Description of the task:
Make an exact copy of all the material below, apart from the pictures.

Material provided:
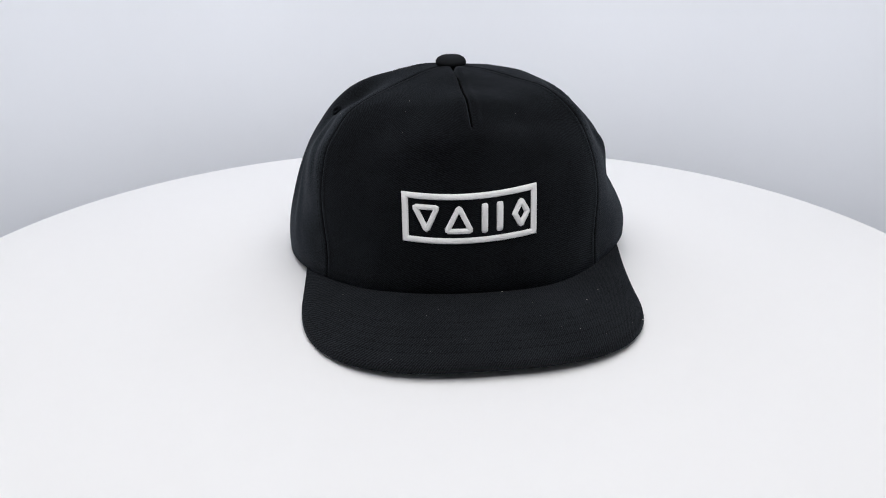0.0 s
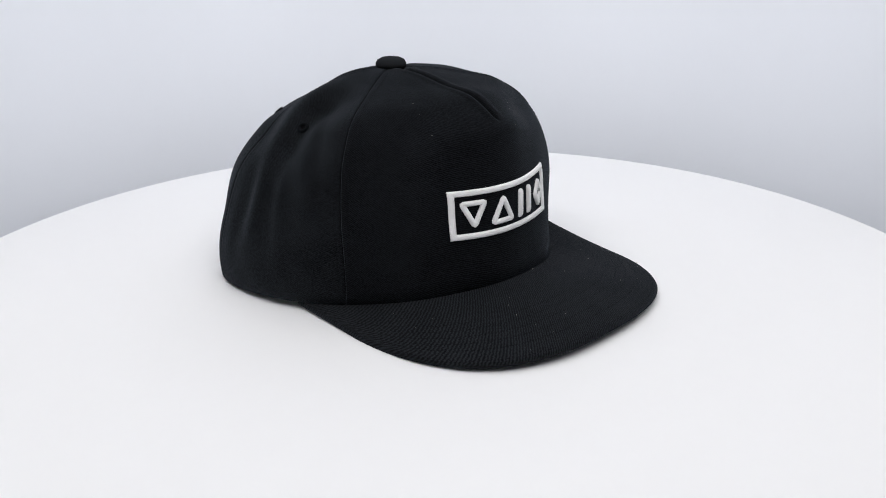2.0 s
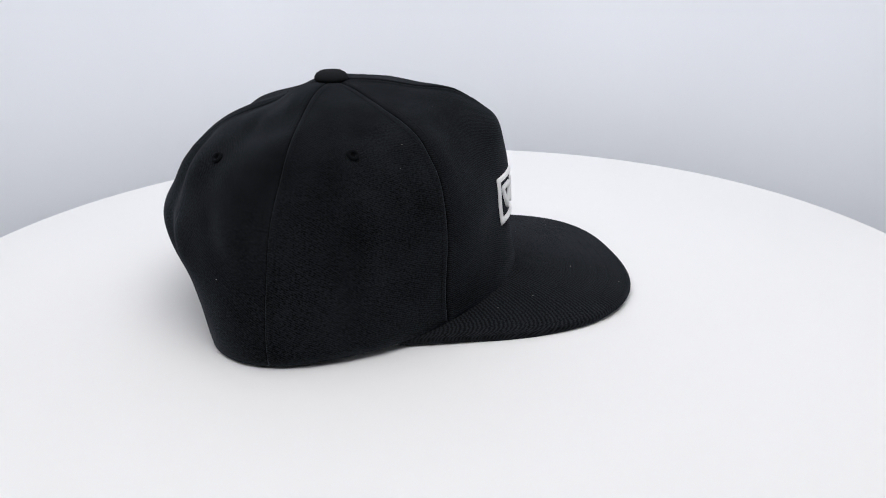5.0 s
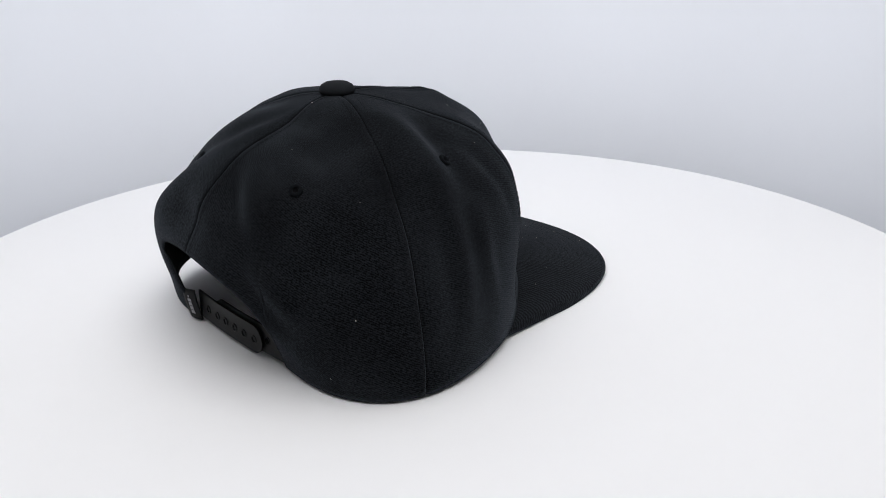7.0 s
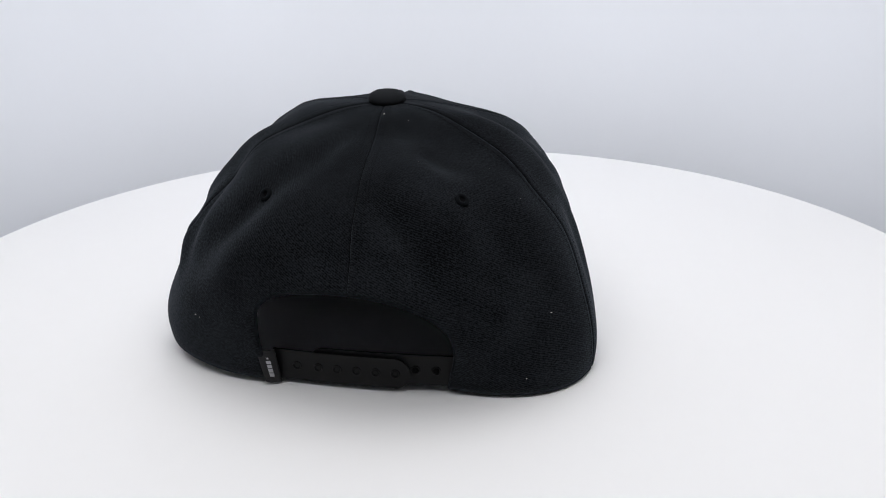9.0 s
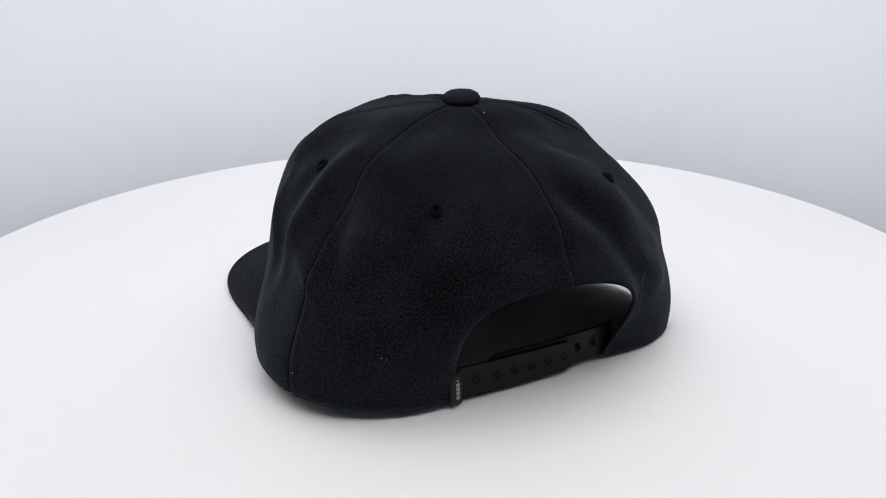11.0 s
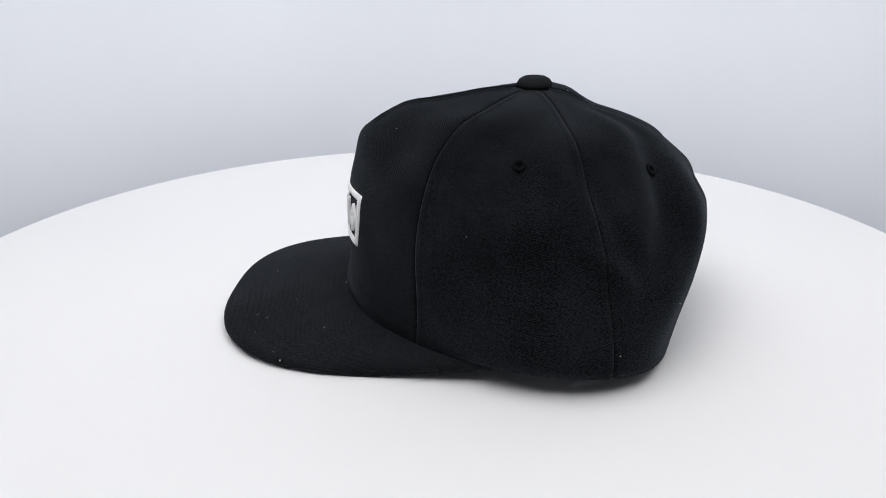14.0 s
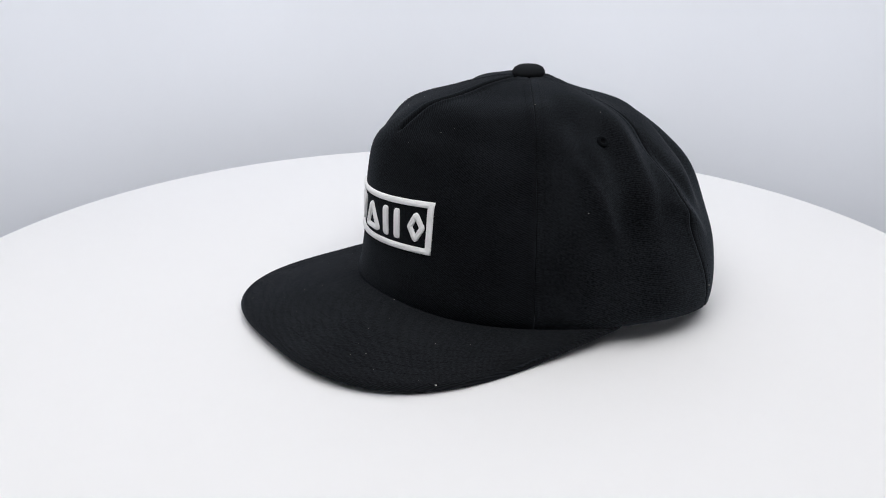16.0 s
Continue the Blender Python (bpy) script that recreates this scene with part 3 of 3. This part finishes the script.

Solution below:
0.0 s
2.0 s
5.0 s
7.0 s
9.0 s
11.0 s
14.0 s
16.0 s
Continue the Blender Python (bpy) script that recreates this scene with part 3 of 3. This part finishes the script.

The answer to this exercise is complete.